I know from talking to colleagues in the system that their turnover rates are tiny and people leave due to retirements, the ending of career breaks and so on. Our strategy is that we recruit people with the skills but we also develop skills in-house. We have had many discussions during the past eight to ten years on specialisation. My view is that in the Department people will probably specialise three or four times during the course of their career. We must have the wherewithal to develop the economic expertise. In terms of career development, we offer a diploma in financial services, which will start next month, in order that people can get the necessary skills and they can also do the banking courses. It is a question of both buying and making, if that makes sense.

Will Mr. Moran provide a list of the salaries structure?

Mr. Derek Moran

Yes. I can provide a list of the numbers and the salary structure.

Did Mr. Moran read the two insurance reports? He was involved in one of them.

Mr. Derek Moran

Yes.

Going back to the Central Bank, consumer protection and information, is there a strategy to deal with the various elements of both reports?

Mr. Derek Moran

It is an incredibly difficult subject. We have an implementation plan around quarterly targets and so on. We have set a responsibility for ourselves to report to Government on that over the next few months. There are the workings of a detailed set of plans.

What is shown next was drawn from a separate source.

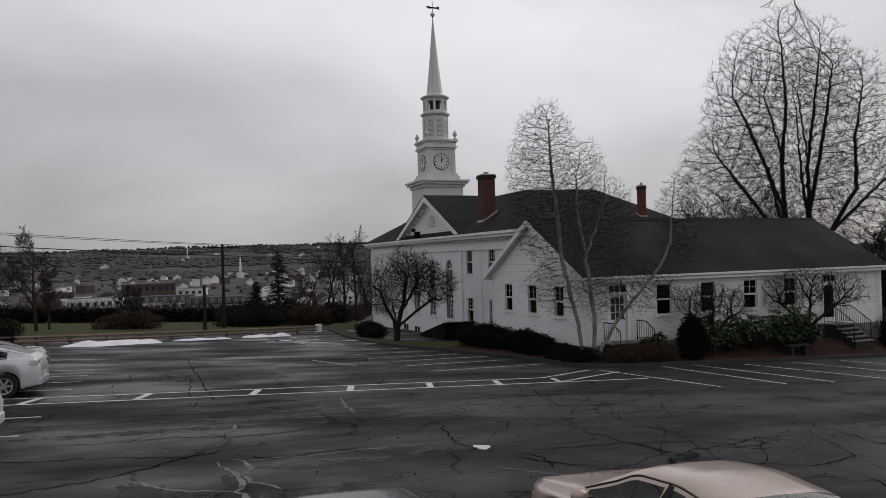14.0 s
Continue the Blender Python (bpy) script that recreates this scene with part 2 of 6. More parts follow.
M = {
    "asphalt": asphalt_mat(),
    "ground": ground_mat(),
    "white_lap": mat("white_lap_siding", (0.78, 0.78, 0.79), rough=0.55, var=0.05, lap=0.115, streak=0.1, dirt_color=(0.35, 0.35, 0.34)),
    "white_flat": mat("white_wall_paint", (0.76, 0.76, 0.78), rough=0.55, var=0.06, lap=0.0, streak=0.12, dirt_color=(0.4, 0.4, 0.39), bump=0.05),
    "white_trim": mat("white_trim_paint", (0.8, 0.8, 0.81), rough=0.45, var=0.05, streak=0.1, dirt_color=(0.4, 0.39, 0.37), bump=0.05),
    "tower_paint": mat("tower_cream_paint", (0.66, 0.65, 0.625), rough=0.5, var=0.07, streak=0.25, dirt_color=(0.3, 0.29, 0.26), bump=0.05),
    "grey_paint": mat("grey_louvre_paint", (0.42, 0.42, 0.42), rough=0.6, var=0.1),
    "shingle": mat("charcoal_shingle", (0.0135, 0.0135, 0.0155), rough=0.85, var=0.35, scale=3, fine=90, lap=0.085, spec=0.12),
    "shingle_brown": mat("brown_shingle", (0.032, 0.028, 0.026), rough=0.85, var=0.3, scale=3, fine=90, lap=0.1, spec=0.1),
    "glass": mat("window_glass", (0.012, 0.013, 0.015), rough=0.06, var=0.2, bump=0.02, spec=0.6),
    "brick": mat("dark_red_brick", (0.105, 0.034, 0.028), rough=0.85, var=0.25, scale=8, fine=60, lap=0.075, bump=0.3),
    "brick_dark": mat("sooty_brick", (0.075, 0.032, 0.025), rough=0.85, var=0.3, scale=8, fine=60, lap=0.075),
    "brick_soot": mat("soot_black_brick", (0.022, 0.016, 0.015), rough=0.9, var=0.3, scale=8, fine=60, lap=0.075),
    "cap": mat("chimney_cap_mortar", (0.35, 0.34, 0.32), rough=0.85),
    "black_metal": mat("black_painted_metal", (0.005, 0.005, 0.005), rough=0.6, var=0.2, bump=0.05, spec=0.06),
    "concrete": mat("weathered_concrete", (0.2, 0.19, 0.18), rough=0.85, var=0.2, dirt=0.4),
    "kerb": mat("dark_bitumen_kerb", (0.035, 0.034, 0.033), rough=0.75, var=0.3, spec=0.08),
    "line": mat("worn_white_line", (0.62, 0.62, 0.62), rough=0.6, var=0.2, scale=10, fine=80, dirt=0.5, dirt_color=(0.1, 0.1, 0.1)),
    "mulch": mat("brown_bark_mulch", (0.045, 0.025, 0.019), rough=0.95, var=0.5, scale=8, fine=120, bump=0.6, spec=0.08),
    "lawn": mat("winter_lawn", (0.046, 0.054, 0.02), rough=0.95, var=0.35, scale=3, fine=90, bump=0.5, dirt=0.5, dirt_color=(0.055, 0.048, 0.026), spec=0.1),
    "snow": mat("old_snow", (0.8, 0.81, 0.84), rough=0.7, var=0.12, scale=10, fine=60, bump=0.4, dirt=0.25, dirt_color=(0.3, 0.28, 0.26)),
    "bark": mat("dark_grey_bark", (0.024, 0.021, 0.02), rough=0.9, var=0.3, scale=20, fine=120, bump=0.5, spec=0.08),
    "bark_brown": mat("brown_bark", (0.036, 0.026, 0.023), rough=0.9, var=0.3, scale=20, fine=120, bump=0.4, spec=0.08),
    "birch": mat("white_birch_bark", (0.27, 0.245, 0.225), rough=0.7, var=0.15, scale=20, fine=120, dirt=0.9, dirt_color=(0.06, 0.05, 0.045)),
    "yew": mat("dark_yew_needles", (0.006, 0.009, 0.0055), rough=0.95, var=0.4, island=0.5, bump=0.0, spec=0.1),
    "olive": mat("olive_evergreen_leaves", (0.026, 0.03, 0.016), rough=0.6, var=0.3, island=0.5, bump=0.0, spec=0.2),
    "rhodo": mat("rhododendron_leaves", (0.075, 0.112, 0.06), rough=0.25, var=0.3, island=0.5, bump=0.0),
    "spruce": mat("spruce_needles", (0.011, 0.015, 0.011), rough=0.9, var=0.3, island=0.5, bump=0.0, spec=0.12),
    "dead_leaf": mat("brown_dead_leaves", (0.05, 0.029, 0.02), rough=0.85, var=0.3, island=0.5, bump=0.0),
    "wood_pole": mat("creosote_pole", (0.03, 0.024, 0.02), rough=0.9, var=0.3, spec=0.08),
    "guard": mat("pale_timber_rail", (0.2, 0.15, 0.12), rough=0.8, var=0.3, dirt=0.7, dirt_color=(0.16, 0.05, 0.03)),
    "cable": mat("black_cable", (0.01, 0.01, 0.01), rough=0.6, bump=0),
    "tan": mat("champagne_car_paint", (0.47, 0.375, 0.315), rough=0.3, metal=0.25, var=0.06, coat=0.8, bump=0, dirt=0.1, dirt_color=(0.2, 0.17, 0.15), spec=0.5),
    "car_dark": mat("dark_grey_car_paint", (0.04, 0.042, 0.045), rough=0.25, metal=0.2, var=0.06, coat=0.5, bump=0, spec=0.5),
    "car_silver": mat("silver_car_paint", (0.6, 0.61, 0.63), rough=0.3, metal=0.3, var=0.05, coat=0.8, bump=0, spec=0.5),
    "car_white": mat("white_car_paint", (0.74, 0.73, 0.7), rough=0.3, var=0.04, coat=0.8, bump=0, spec=0.5),
    "car_black": mat("black_car_paint", (0.014, 0.014, 0.016), rough=0.25, var=0.1, coat=1.0, bump=0, spec=0.5),
    "car_grey": mat("mid_grey_car_paint", (0.17, 0.18, 0.19), rough=0.3, metal=0.5, var=0.05, coat=0.8, bump=0, spec=0.5),
    "car_glass": mat("tinted_car_glass", (0.02, 0.026, 0.026), rough=0.04, var=0.1, bump=0, spec=0.7),
    "rubber": mat("tyre_rubber", (0.015, 0.015, 0.016), rough=0.85, var=0.2),
    "alloy": mat("silver_alloy", (0.45, 0.46, 0.47), rough=0.35, metal=0.8, var=0.1, bump=0),
    # black trim plastic; also the painted darkness of rooms behind windows
    "plastic_and_dark": mat("black_plastic_and_room_shade", (0.014, 0.014, 0.015), rough=0.5, bump=0),
    "red_lens": mat("red_lamp_lens", (0.3, 0.012, 0.018), rough=0.12, bump=0, coat=0.6),
    "clear_lens": mat("clear_lamp_lens", (0.55, 0.56, 0.57), rough=0.12, bump=0, coat=0.6),
    "plate": mat("number_plate", (0.55, 0.57, 0.6), rough=0.5, bump=0),
    "far_wall": mat("pale_town_wall", (0.72, 0.71, 0.69), rough=0.8, var=0.1, bump=0),
    "far_wall_grey": mat("grey_town_wall", (0.2, 0.2, 0.2), rough=0.8, var=0.15, bump=0),
    "far_brick": mat("brick_town_wall", (0.09, 0.066, 0.06), rough=0.8, var=0.15, bump=0),
    "far_roof": mat("dark_town_roof", (0.06, 0.06, 0.065), rough=0.8, var=0.2, bump=0),
    # bare woods, base colour lifted to a paler grey to paint in distant haze
    "far_wood": mat("bare_far_woods_with_haze", (0.082, 0.08, 0.083), rough=1.0, var=0.45, scale=0.05, fine=0.5, island=0.12, bump=0, spec=0.1),
    "clock_face": mat("white_clock_face", (0.7, 0.69, 0.66), rough=0.5, var=0.05, bump=0),
    "seat": mat("beige_car_seat", (0.2, 0.17, 0.14), rough=0.8),
}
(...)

When Mr. Moran sets out his quarterly targets and measures them against the achievements, will he keep us in the loop on that information because it is our intention to meet on a quarterly basis on that issue, to examine both reports and to establish exactly where the implementation plan is as against the various other goals set out in both reports?

Mr. Derek Moran

We are required to send a quarterly memorandum to the Government on progress against the recommendations on the actions. I do not have any difficulty with colleagues sharing that.

I thank Mr. Moran and the other witnesses for attending.

The joint committee adjourned at 1.38 p.m. until 1 p.m. on Tuesday, 24 January 2017.